# Requirements
Retype every entry word for word.

# Records for the exercise
========================================
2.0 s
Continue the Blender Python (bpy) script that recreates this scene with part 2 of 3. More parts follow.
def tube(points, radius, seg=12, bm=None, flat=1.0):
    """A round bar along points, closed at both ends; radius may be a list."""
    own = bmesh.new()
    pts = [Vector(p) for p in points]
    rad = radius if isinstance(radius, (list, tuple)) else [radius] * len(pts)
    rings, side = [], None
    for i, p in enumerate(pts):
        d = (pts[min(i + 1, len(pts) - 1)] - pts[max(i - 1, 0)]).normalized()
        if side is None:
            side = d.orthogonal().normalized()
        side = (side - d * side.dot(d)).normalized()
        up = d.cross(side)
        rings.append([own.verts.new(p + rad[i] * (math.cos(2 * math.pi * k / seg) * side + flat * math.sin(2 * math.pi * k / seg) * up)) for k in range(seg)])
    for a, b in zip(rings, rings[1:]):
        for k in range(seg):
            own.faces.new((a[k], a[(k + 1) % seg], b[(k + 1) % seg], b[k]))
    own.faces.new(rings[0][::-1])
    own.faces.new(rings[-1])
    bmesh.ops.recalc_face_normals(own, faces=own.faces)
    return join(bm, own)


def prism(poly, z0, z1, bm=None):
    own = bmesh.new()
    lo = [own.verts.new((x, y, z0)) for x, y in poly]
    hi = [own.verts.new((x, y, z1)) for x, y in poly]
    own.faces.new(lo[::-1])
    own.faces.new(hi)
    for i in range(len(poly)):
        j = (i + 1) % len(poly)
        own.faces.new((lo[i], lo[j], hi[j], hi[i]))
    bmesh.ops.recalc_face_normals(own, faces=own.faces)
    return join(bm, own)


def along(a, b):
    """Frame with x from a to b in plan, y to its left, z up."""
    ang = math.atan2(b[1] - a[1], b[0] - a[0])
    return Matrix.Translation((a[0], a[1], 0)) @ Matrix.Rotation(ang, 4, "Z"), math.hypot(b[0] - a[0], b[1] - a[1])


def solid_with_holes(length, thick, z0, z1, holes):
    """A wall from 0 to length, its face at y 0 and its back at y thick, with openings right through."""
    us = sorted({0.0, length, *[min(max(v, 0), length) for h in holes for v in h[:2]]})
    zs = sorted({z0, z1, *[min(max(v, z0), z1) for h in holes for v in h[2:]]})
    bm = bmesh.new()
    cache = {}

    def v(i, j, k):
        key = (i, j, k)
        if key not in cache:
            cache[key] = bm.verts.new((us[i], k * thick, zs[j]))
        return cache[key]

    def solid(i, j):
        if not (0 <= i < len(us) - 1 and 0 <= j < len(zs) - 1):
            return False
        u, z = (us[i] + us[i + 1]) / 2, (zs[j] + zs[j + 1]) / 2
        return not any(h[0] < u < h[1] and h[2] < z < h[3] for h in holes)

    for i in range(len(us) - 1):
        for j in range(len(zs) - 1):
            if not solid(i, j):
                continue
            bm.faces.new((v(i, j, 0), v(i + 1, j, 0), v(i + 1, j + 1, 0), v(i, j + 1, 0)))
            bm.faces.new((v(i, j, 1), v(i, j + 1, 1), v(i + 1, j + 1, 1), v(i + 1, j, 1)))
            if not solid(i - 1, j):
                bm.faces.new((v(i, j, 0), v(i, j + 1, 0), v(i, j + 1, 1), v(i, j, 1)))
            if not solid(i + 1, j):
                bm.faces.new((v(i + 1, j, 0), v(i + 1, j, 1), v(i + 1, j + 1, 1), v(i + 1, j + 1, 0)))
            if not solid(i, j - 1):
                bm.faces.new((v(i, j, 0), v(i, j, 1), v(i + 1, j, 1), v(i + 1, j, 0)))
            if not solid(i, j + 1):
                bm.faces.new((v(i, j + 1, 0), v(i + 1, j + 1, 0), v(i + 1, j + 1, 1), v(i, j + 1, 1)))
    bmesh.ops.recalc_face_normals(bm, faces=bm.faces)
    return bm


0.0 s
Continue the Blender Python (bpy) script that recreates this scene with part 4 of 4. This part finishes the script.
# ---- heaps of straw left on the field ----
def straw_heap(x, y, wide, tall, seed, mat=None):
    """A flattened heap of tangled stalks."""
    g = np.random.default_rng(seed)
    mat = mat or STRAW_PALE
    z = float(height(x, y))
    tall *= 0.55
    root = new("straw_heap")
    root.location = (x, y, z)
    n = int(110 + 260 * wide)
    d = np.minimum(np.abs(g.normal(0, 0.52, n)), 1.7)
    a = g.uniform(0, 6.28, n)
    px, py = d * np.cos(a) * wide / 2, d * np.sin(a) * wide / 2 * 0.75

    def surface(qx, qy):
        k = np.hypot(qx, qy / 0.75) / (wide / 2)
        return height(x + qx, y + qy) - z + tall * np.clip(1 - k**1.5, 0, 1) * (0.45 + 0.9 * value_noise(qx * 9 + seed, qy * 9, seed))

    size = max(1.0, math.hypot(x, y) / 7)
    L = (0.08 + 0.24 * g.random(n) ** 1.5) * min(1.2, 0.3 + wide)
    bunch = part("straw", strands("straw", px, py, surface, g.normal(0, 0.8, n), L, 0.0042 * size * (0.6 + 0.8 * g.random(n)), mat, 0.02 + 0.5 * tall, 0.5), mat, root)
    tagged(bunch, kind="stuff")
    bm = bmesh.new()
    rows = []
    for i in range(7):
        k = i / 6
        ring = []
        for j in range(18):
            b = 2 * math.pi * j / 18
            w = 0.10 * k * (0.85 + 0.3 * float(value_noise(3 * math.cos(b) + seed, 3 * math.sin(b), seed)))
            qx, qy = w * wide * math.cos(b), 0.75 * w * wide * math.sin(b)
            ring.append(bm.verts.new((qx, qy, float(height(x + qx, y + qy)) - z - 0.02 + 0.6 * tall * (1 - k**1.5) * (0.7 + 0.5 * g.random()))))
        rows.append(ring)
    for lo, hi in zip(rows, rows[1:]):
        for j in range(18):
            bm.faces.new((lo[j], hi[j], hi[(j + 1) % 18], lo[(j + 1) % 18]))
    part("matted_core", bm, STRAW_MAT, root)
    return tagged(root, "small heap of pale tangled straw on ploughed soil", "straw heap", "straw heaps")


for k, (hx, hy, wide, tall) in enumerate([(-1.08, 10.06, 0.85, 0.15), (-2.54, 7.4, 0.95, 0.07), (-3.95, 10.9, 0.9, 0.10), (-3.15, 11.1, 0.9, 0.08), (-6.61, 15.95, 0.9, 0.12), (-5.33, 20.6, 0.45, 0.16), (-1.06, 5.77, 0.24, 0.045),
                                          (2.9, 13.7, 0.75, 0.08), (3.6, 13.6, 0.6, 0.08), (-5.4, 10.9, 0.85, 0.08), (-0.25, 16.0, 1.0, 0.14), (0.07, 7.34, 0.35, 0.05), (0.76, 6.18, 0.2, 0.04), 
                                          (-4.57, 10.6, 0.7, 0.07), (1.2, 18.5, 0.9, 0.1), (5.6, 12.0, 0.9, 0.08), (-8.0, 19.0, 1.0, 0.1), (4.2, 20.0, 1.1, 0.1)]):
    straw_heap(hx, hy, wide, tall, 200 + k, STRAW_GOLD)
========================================
# Response
2.0 s
Continue the Blender Python (bpy) script that recreates this scene with part 2 of 3. More parts follow.
def tube(points, radius, seg=12, bm=None, flat=1.0):
    """A round bar along points, closed at both ends; radius may be a list."""
    own = bmesh.new()
    pts = [Vector(p) for p in points]
    rad = radius if isinstance(radius, (list, tuple)) else [radius] * len(pts)
    rings, side = [], None
    for i, p in enumerate(pts):
        d = (pts[min(i + 1, len(pts) - 1)] - pts[max(i - 1, 0)]).normalized()
        if side is None:
            side = d.orthogonal().normalized()
        side = (side - d * side.dot(d)).normalized()
        up = d.cross(side)
        rings.append([own.verts.new(p + rad[i] * (math.cos(2 * math.pi * k / seg) * side + flat * math.sin(2 * math.pi * k / seg) * up)) for k in range(seg)])
    for a, b in zip(rings, rings[1:]):
        for k in range(seg):
            own.faces.new((a[k], a[(k + 1) % seg], b[(k + 1) % seg], b[k]))
    own.faces.new(rings[0][::-1])
    own.faces.new(rings[-1])
    bmesh.ops.recalc_face_normals(own, faces=own.faces)
    return join(bm, own)


def prism(poly, z0, z1, bm=None):
    own = bmesh.new()
    lo = [own.verts.new((x, y, z0)) for x, y in poly]
    hi = [own.verts.new((x, y, z1)) for x, y in poly]
    own.faces.new(lo[::-1])
    own.faces.new(hi)
    for i in range(len(poly)):
        j = (i + 1) % len(poly)
        own.faces.new((lo[i], lo[j], hi[j], hi[i]))
    bmesh.ops.recalc_face_normals(own, faces=own.faces)
    return join(bm, own)


def along(a, b):
    """Frame with x from a to b in plan, y to its left, z up."""
    ang = math.atan2(b[1] - a[1], b[0] - a[0])
    return Matrix.Translation((a[0], a[1], 0)) @ Matrix.Rotation(ang, 4, "Z"), math.hypot(b[0] - a[0], b[1] - a[1])


def solid_with_holes(length, thick, z0, z1, holes):
    """A wall from 0 to length, its face at y 0 and its back at y thick, with openings right through."""
    us = sorted({0.0, length, *[min(max(v, 0), length) for h in holes for v in h[:2]]})
    zs = sorted({z0, z1, *[min(max(v, z0), z1) for h in holes for v in h[2:]]})
    bm = bmesh.new()
    cache = {}

    def v(i, j, k):
        key = (i, j, k)
        if key not in cache:
            cache[key] = bm.verts.new((us[i], k * thick, zs[j]))
        return cache[key]

    def solid(i, j):
        if not (0 <= i < len(us) - 1 and 0 <= j < len(zs) - 1):
            return False
        u, z = (us[i] + us[i + 1]) / 2, (zs[j] + zs[j + 1]) / 2
        return not any(h[0] < u < h[1] and h[2] < z < h[3] for h in holes)

    for i in range(len(us) - 1):
        for j in range(len(zs) - 1):
            if not solid(i, j):
                continue
            bm.faces.new((v(i, j, 0), v(i + 1, j, 0), v(i + 1, j + 1, 0), v(i, j + 1, 0)))
            bm.faces.new((v(i, j, 1), v(i, j + 1, 1), v(i + 1, j + 1, 1), v(i + 1, j, 1)))
            if not solid(i - 1, j):
                bm.faces.new((v(i, j, 0), v(i, j + 1, 0), v(i, j + 1, 1), v(i, j, 1)))
            if not solid(i + 1, j):
                bm.faces.new((v(i + 1, j, 0), v(i + 1, j, 1), v(i + 1, j + 1, 1), v(i + 1, j + 1, 0)))
            if not solid(i, j - 1):
                bm.faces.new((v(i, j, 0), v(i, j, 1), v(i + 1, j, 1), v(i + 1, j, 0)))
            if not solid(i, j + 1):
                bm.faces.new((v(i, j + 1, 0), v(i + 1, j + 1, 0), v(i + 1, j + 1, 1), v(i, j + 1, 1)))
    bmesh.ops.recalc_face_normals(bm, faces=bm.faces)
    return bm


0.0 s
Continue the Blender Python (bpy) script that recreates this scene with part 4 of 4. This part finishes the script.
# ---- heaps of straw left on the field ----
def straw_heap(x, y, wide, tall, seed, mat=None):
    """A flattened heap of tangled stalks."""
    g = np.random.default_rng(seed)
    mat = mat or STRAW_PALE
    z = float(height(x, y))
    tall *= 0.55
    root = new("straw_heap")
    root.location = (x, y, z)
    n = int(110 + 260 * wide)
    d = np.minimum(np.abs(g.normal(0, 0.52, n)), 1.7)
    a = g.uniform(0, 6.28, n)
    px, py = d * np.cos(a) * wide / 2, d * np.sin(a) * wide / 2 * 0.75

    def surface(qx, qy):
        k = np.hypot(qx, qy / 0.75) / (wide / 2)
        return height(x + qx, y + qy) - z + tall * np.clip(1 - k**1.5, 0, 1) * (0.45 + 0.9 * value_noise(qx * 9 + seed, qy * 9, seed))

    size = max(1.0, math.hypot(x, y) / 7)
    L = (0.08 + 0.24 * g.random(n) ** 1.5) * min(1.2, 0.3 + wide)
    bunch = part("straw", strands("straw", px, py, surface, g.normal(0, 0.8, n), L, 0.0042 * size * (0.6 + 0.8 * g.random(n)), mat, 0.02 + 0.5 * tall, 0.5), mat, root)
    tagged(bunch, kind="stuff")
    bm = bmesh.new()
    rows = []
    for i in range(7):
        k = i / 6
        ring = []
        for j in range(18):
            b = 2 * math.pi * j / 18
            w = 0.10 * k * (0.85 + 0.3 * float(value_noise(3 * math.cos(b) + seed, 3 * math.sin(b), seed)))
            qx, qy = w * wide * math.cos(b), 0.75 * w * wide * math.sin(b)
            ring.append(bm.verts.new((qx, qy, float(height(x + qx, y + qy)) - z - 0.02 + 0.6 * tall * (1 - k**1.5) * (0.7 + 0.5 * g.random()))))
        rows.append(ring)
    for lo, hi in zip(rows, rows[1:]):
        for j in range(18):
            bm.faces.new((lo[j], hi[j], hi[(j + 1) % 18], lo[(j + 1) % 18]))
    part("matted_core", bm, STRAW_MAT, root)
    return tagged(root, "small heap of pale tangled straw on ploughed soil", "straw heap", "straw heaps")


for k, (hx, hy, wide, tall) in enumerate([(-1.08, 10.06, 0.85, 0.15), (-2.54, 7.4, 0.95, 0.07), (-3.95, 10.9, 0.9, 0.10), (-3.15, 11.1, 0.9, 0.08), (-6.61, 15.95, 0.9, 0.12), (-5.33, 20.6, 0.45, 0.16), (-1.06, 5.77, 0.24, 0.045),
                                          (2.9, 13.7, 0.75, 0.08), (3.6, 13.6, 0.6, 0.08), (-5.4, 10.9, 0.85, 0.08), (-0.25, 16.0, 1.0, 0.14), (0.07, 7.34, 0.35, 0.05), (0.76, 6.18, 0.2, 0.04), 
                                          (-4.57, 10.6, 0.7, 0.07), (1.2, 18.5, 0.9, 0.1), (5.6, 12.0, 0.9, 0.08), (-8.0, 19.0, 1.0, 0.1), (4.2, 20.0, 1.1, 0.1)]):
    straw_heap(hx, hy, wide, tall, 200 + k, STRAW_GOLD)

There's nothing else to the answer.